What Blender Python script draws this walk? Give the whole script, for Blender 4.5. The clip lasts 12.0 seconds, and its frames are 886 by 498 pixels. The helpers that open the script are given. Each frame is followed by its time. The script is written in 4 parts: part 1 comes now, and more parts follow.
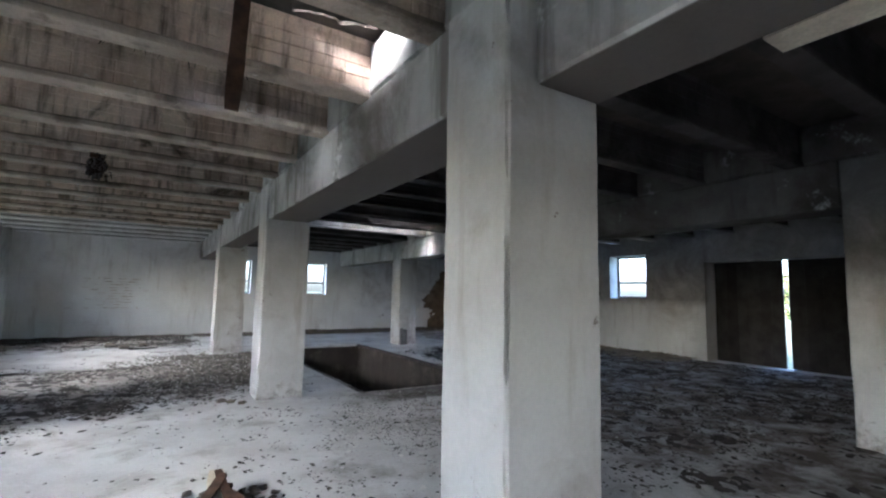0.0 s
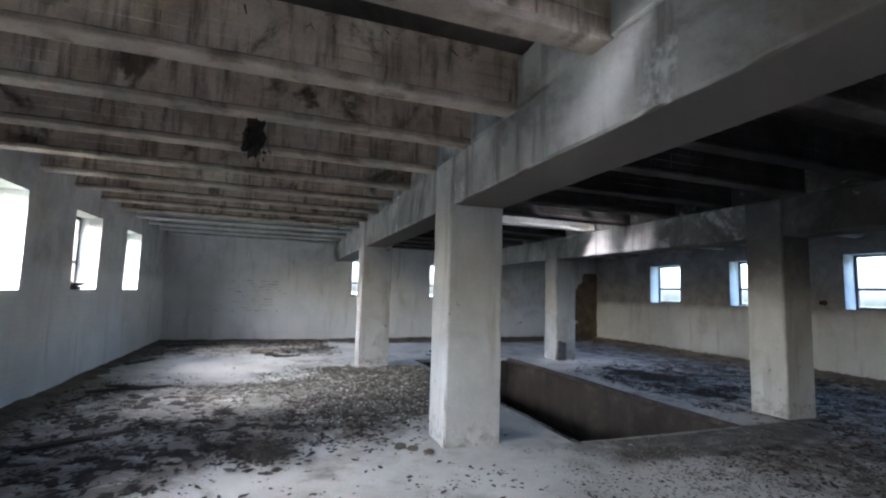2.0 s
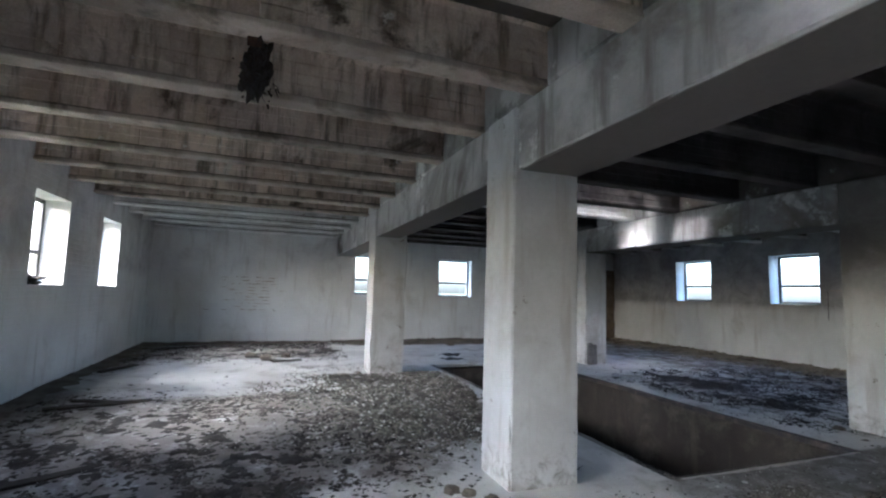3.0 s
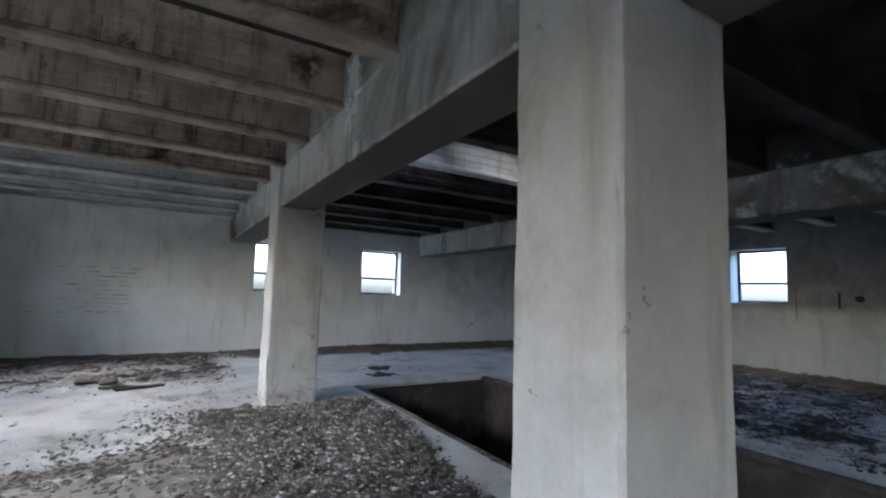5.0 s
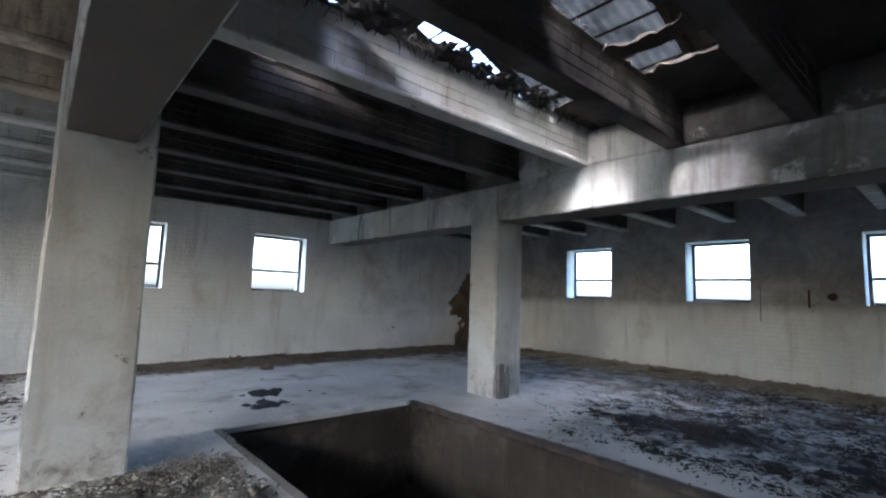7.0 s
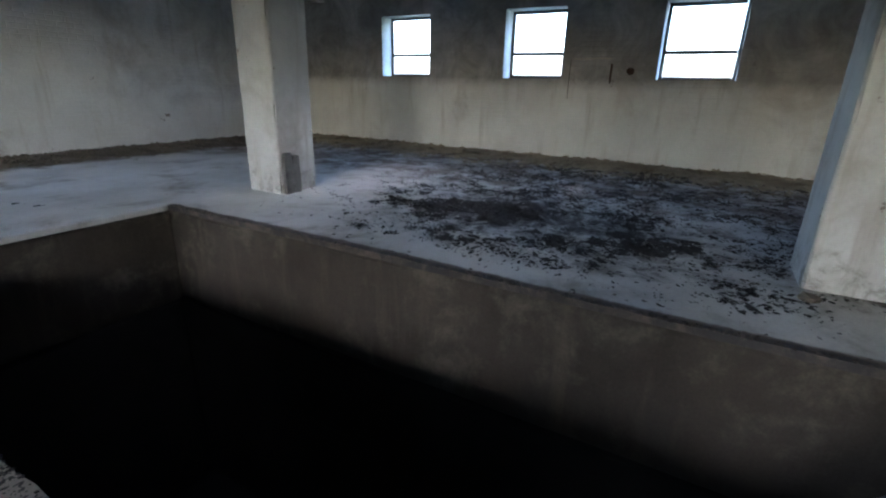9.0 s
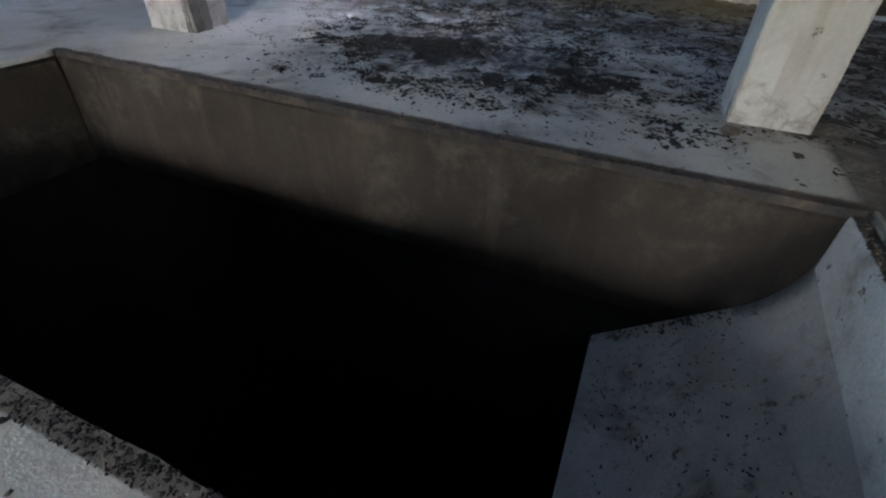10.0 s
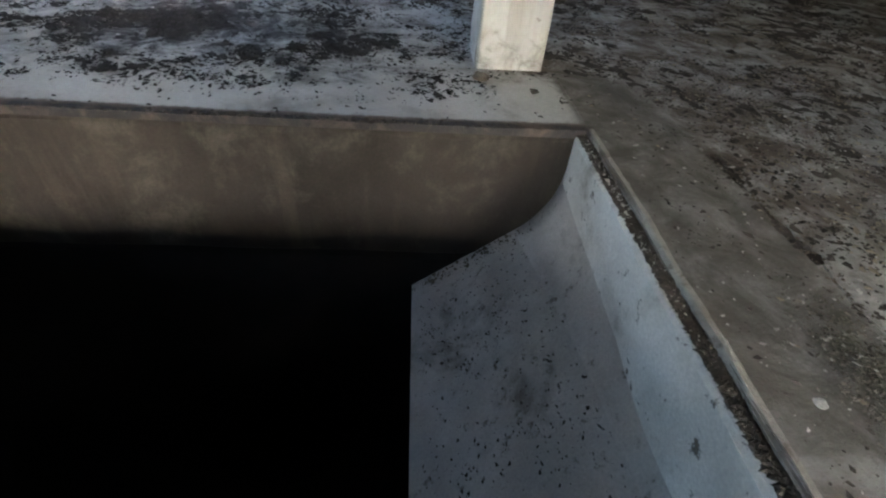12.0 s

**WHAT NEEDS TO BE DONE:**
Your task is to repeat the material above exactly, without its pictures.

**REPLY:**
What Blender Python script draws this walk? Give the whole script, for Blender 4.5. The clip lasts 12.0 seconds, and its frames are 886 by 498 pixels. The helpers that open the script are given. Each frame is followed by its time. The script is written in 4 parts: part 1 comes now, and more parts follow.
0.0 s
2.0 s
3.0 s
5.0 s
7.0 s
9.0 s
10.0 s
12.0 s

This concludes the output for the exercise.